> **Supplied data**:
____

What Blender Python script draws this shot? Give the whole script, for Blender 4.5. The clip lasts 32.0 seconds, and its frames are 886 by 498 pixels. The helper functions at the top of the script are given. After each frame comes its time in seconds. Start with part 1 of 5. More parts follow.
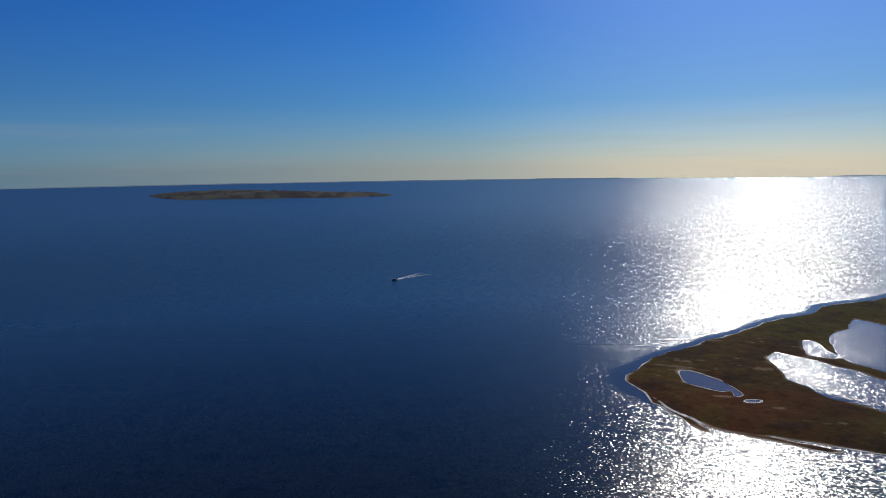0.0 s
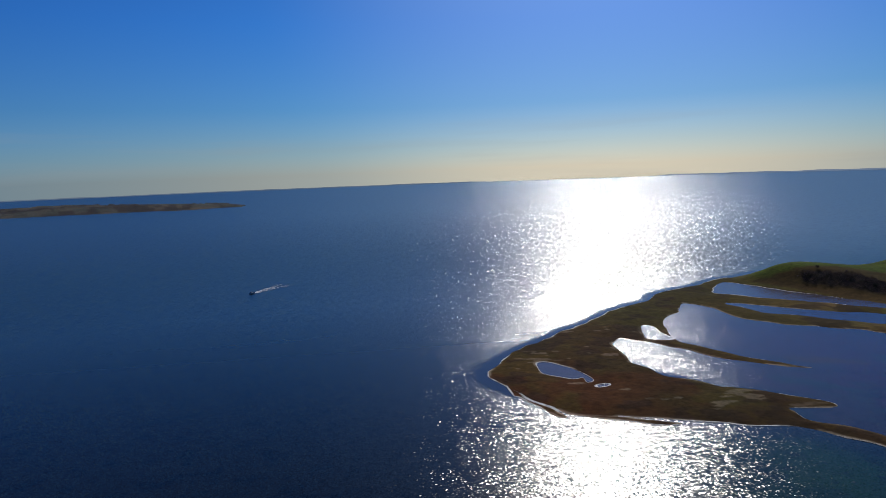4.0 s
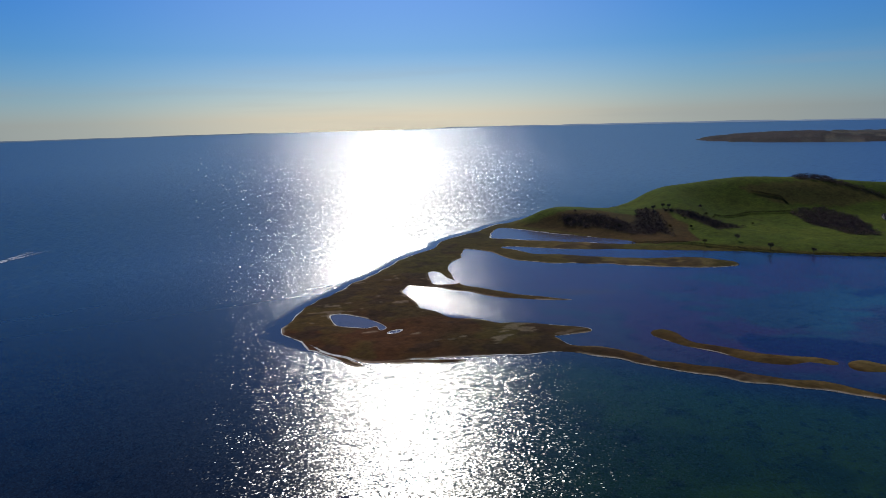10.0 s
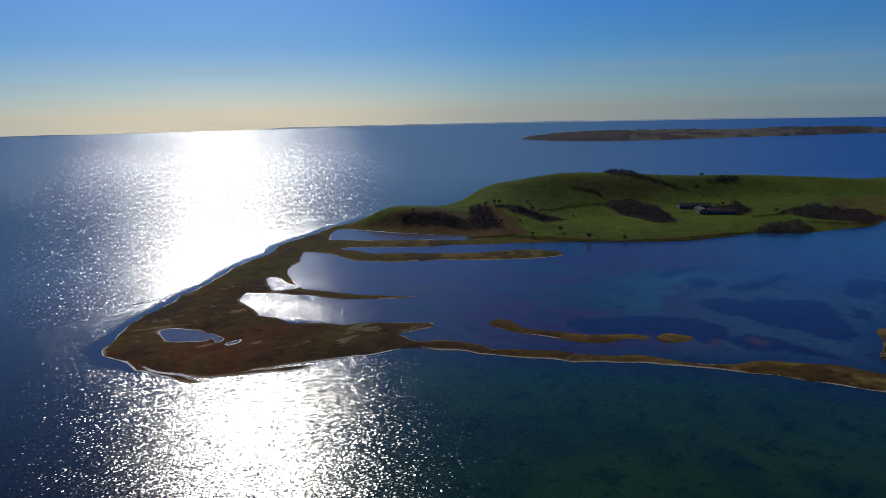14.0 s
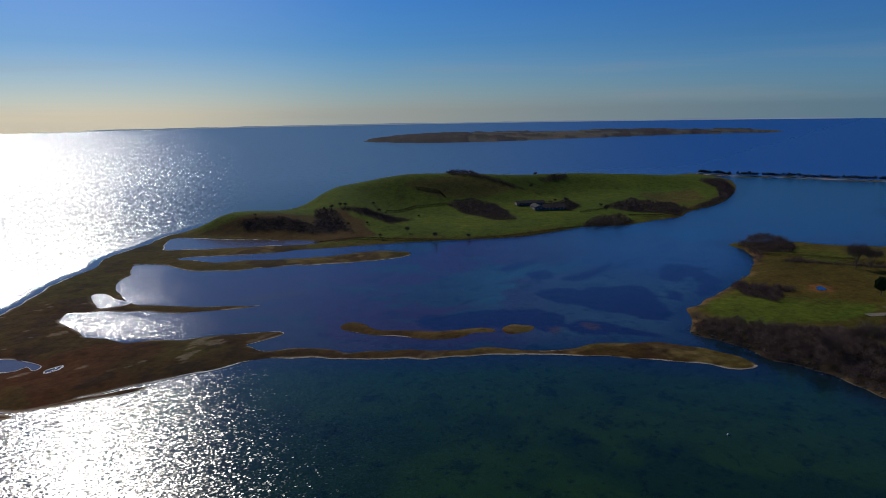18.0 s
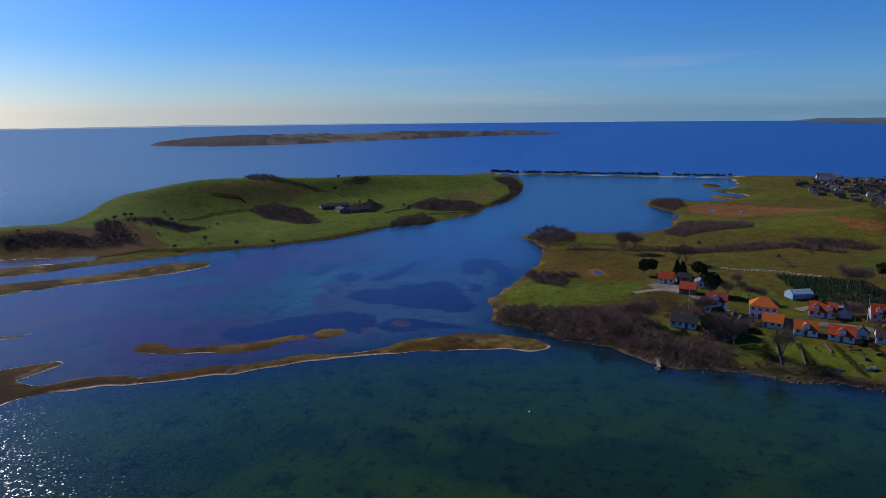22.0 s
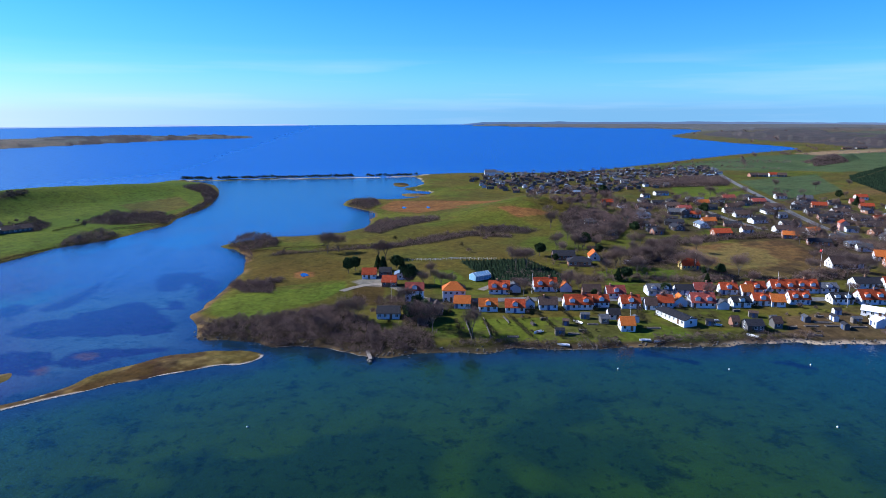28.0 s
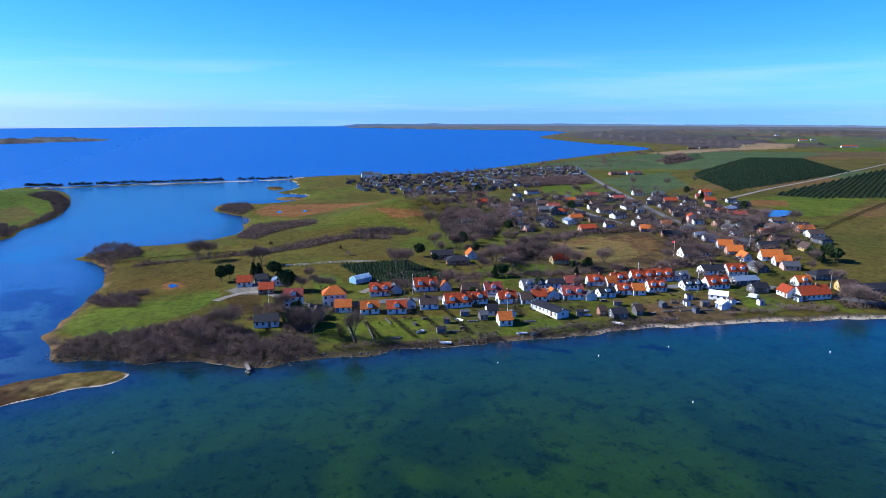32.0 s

____

> **Task prompt**: All of the data above should be transcribed verbatim, with pictures omitted.

> **The completed task**:
What Blender Python script draws this shot? Give the whole script, for Blender 4.5. The clip lasts 32.0 seconds, and its frames are 886 by 498 pixels. The helper functions at the top of the script are given. After each frame comes its time in seconds. Start with part 1 of 5. More parts follow.
0.0 s
4.0 s
10.0 s
14.0 s
18.0 s
22.0 s
28.0 s
32.0 s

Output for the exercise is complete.